What is next on March 27: Mega Evolution: Perfect Order

The next set releases March 27, 2026, and it is called Mega Evolution: Perfect Order. The premise leans into a cityscape theme tied to Lumiose City and Pokémon Legends: Z A, with Mega Zygarde ex positioned as the force that “keeps order” while other threats press in. Early mentions highlight cards like Mega Zygarde ex, Mega Starmie ex, Mega Clefable ex, and more Mega Evolution additions, with product formats including booster boxes and ETB’s

If Ascended Heroes feels like a celebration of fan favorites and recent hits, Perfect Order reads like the next chapter of the Mega Evolution era, leaning into a more structured theme and a clear visual identity.

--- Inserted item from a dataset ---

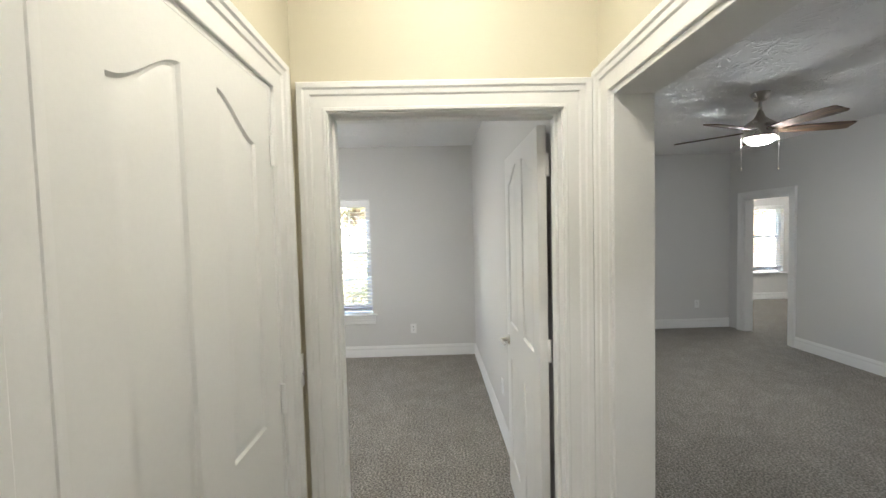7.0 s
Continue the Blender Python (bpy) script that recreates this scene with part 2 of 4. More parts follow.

Why Pokémon still wins at 30, and why the market still follows

Pokémon has survived every era because it understands something simple: people do not just collect creatures, they collect memories. The franchise keeps reintroducing the same emotional anchors in new packaging, and the TCG is the most direct version of that. It can be Kanto, it can be Mega Evolution, it can be a premium box that puts Blastoise and Venusaur on the front again. The mechanics change, the rarity labels evolve, the art gets bolder, but the core feeling stays intact.

That is also why sealed boxes matter so much right now. A sealed product is the closest thing collectors have to owning a future moment. You are not just buying cards, you are buying optionality: the chance to open later, the chance to keep it pristine, the chance that scarcity does what scarcity always does over time.

Thirty years in, Pokémon is not coasting on history. It is actively creating new peaks, and the last year proved it. The hype did not come from nowhere. It came from a franchise that knows exactly how to turn a childhood into a current event, and a community that is still happy to chase that spark.